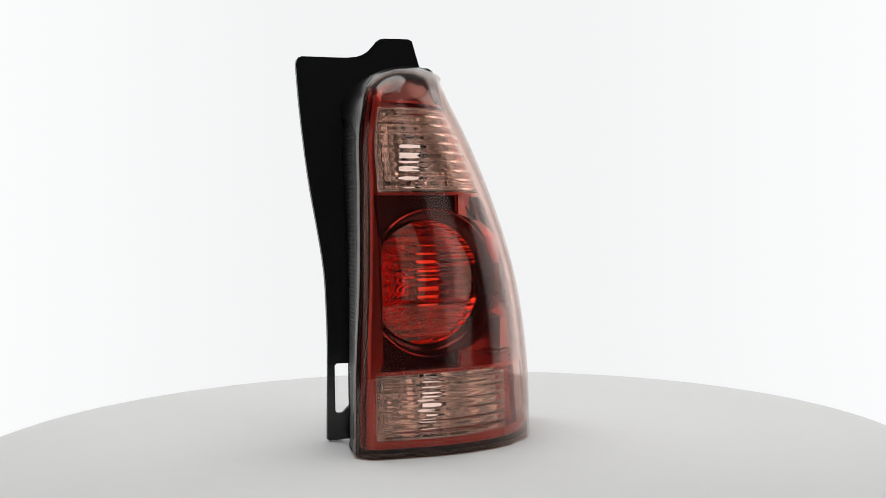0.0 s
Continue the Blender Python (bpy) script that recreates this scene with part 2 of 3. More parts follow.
FOLD = 0.9


def column_points(v):
    """The eight control points at height parameter v (0 bottom, 1 crest)."""
    v = min(max(v, 0.0), 1.0)
    low = min(v / FOLD, 1.0) * KNOT
    pts = []
    for c, t, drop in zip(COLUMN_CURVES, CREST, (.0125, .010, .006, .004, .003, .003, .003, .003)):
        x, y = c(low)
        p = np.array([x, y, low])
        if v > FOLD:
            s = (v - FOLD) / (1 - FOLD)
            t = np.array(t)
            x2, y2 = c(KNOT - 0.01)
            way = (p - np.array([x2, y2, KNOT - 0.01])) / 0.01
            m = p + way * (t[2] - drop - KNOT)
            p = (1 - s) ** 2 * p + 2 * s * (1 - s) * m + s * s * t
        pts.append(p)
    return np.array(pts)


def spline_weights(n, us):
    """Clamped quadratic B-spline weights of n controls at us in 0..1."""
    spans = n - 2
    W = np.zeros((len(us), n))
    knots = np.concatenate([[0, 0], np.arange(spans + 1), [spans, spans]]).astype(float)
    for r, u in enumerate(us):
        x = min(max(u, 0.0), 1.0) * spans
        i = min(int(x), spans - 1) + 2
        N = np.zeros(n + 3)
        N[i] = 1.0
        for d in (1, 2):
            for j in range(n + 2 - d + 1):
                a = (x - knots[j]) / (knots[j + d] - knots[j]) * N[j] if j + d < len(knots) and knots[j + d] > knots[j] else 0
                b = (knots[j + d + 1] - x) / (knots[j + d + 1] - knots[j + 1]) * N[j + 1] if j + d + 1 < len(knots) and knots[j + d + 1] > knots[j + 1] else 0
                N[j] = a + b
        W[r] = N[:n]
    return W


COLUMN_CURVES = [curve_keys(c) for c in COLUMNS]
NU, NV = 161, 201
WU = spline_weights(8, np.linspace(0, 1, NU))
FORM = np.array([WU @ column_points(v) for v in np.linspace(0, 1, NV)])
_du = np.gradient(FORM, axis=1)
_dv = np.gradient(FORM, axis=0)
INWARD = np.cross(_dv, _du)
INWARD /= np.linalg.norm(INWARD, axis=2, keepdims=True) + 1e-12
if INWARD[60, 80, 1] < 0:
    INWARD = -INWARD


def bilinear(A, u, v):
    x, y = np.clip(u, 0, 1) * (NU - 1), np.clip(v, 0, 1) * (NV - 1)
    i, j = np.minimum(x.astype(int), NU - 2), np.minimum(y.astype(int), NV - 2)
    a, b = (x - i)[..., None], (y - j)[..., None]
    return (1 - b) * ((1 - a) * A[j, i] + a * A[j, i + 1]) + b * ((1 - a) * A[j + 1, i] + a * A[j + 1, i + 1])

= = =

- [Description of the task] Keep the pictures out of the copy and return the rest of the data above exactly.

- [Final result]
0.0 s
Continue the Blender Python (bpy) script that recreates this scene with part 2 of 3. More parts follow.
FOLD = 0.9


def column_points(v):
    """The eight control points at height parameter v (0 bottom, 1 crest)."""
    v = min(max(v, 0.0), 1.0)
    low = min(v / FOLD, 1.0) * KNOT
    pts = []
    for c, t, drop in zip(COLUMN_CURVES, CREST, (.0125, .010, .006, .004, .003, .003, .003, .003)):
        x, y = c(low)
        p = np.array([x, y, low])
        if v > FOLD:
            s = (v - FOLD) / (1 - FOLD)
            t = np.array(t)
            x2, y2 = c(KNOT - 0.01)
            way = (p - np.array([x2, y2, KNOT - 0.01])) / 0.01
            m = p + way * (t[2] - drop - KNOT)
            p = (1 - s) ** 2 * p + 2 * s * (1 - s) * m + s * s * t
        pts.append(p)
    return np.array(pts)


def spline_weights(n, us):
    """Clamped quadratic B-spline weights of n controls at us in 0..1."""
    spans = n - 2
    W = np.zeros((len(us), n))
    knots = np.concatenate([[0, 0], np.arange(spans + 1), [spans, spans]]).astype(float)
    for r, u in enumerate(us):
        x = min(max(u, 0.0), 1.0) * spans
        i = min(int(x), spans - 1) + 2
        N = np.zeros(n + 3)
        N[i] = 1.0
        for d in (1, 2):
            for j in range(n + 2 - d + 1):
                a = (x - knots[j]) / (knots[j + d] - knots[j]) * N[j] if j + d < len(knots) and knots[j + d] > knots[j] else 0
                b = (knots[j + d + 1] - x) / (knots[j + d + 1] - knots[j + 1]) * N[j + 1] if j + d + 1 < len(knots) and knots[j + d + 1] > knots[j + 1] else 0
                N[j] = a + b
        W[r] = N[:n]
    return W


COLUMN_CURVES = [curve_keys(c) for c in COLUMNS]
NU, NV = 161, 201
WU = spline_weights(8, np.linspace(0, 1, NU))
FORM = np.array([WU @ column_points(v) for v in np.linspace(0, 1, NV)])
_du = np.gradient(FORM, axis=1)
_dv = np.gradient(FORM, axis=0)
INWARD = np.cross(_dv, _du)
INWARD /= np.linalg.norm(INWARD, axis=2, keepdims=True) + 1e-12
if INWARD[60, 80, 1] < 0:
    INWARD = -INWARD


def bilinear(A, u, v):
    x, y = np.clip(u, 0, 1) * (NU - 1), np.clip(v, 0, 1) * (NV - 1)
    i, j = np.minimum(x.astype(int), NU - 2), np.minimum(y.astype(int), NV - 2)
    a, b = (x - i)[..., None], (y - j)[..., None]
    return (1 - b) * ((1 - a) * A[j, i] + a * A[j, i + 1]) + b * ((1 - a) * A[j + 1, i] + a * A[j + 1, i + 1])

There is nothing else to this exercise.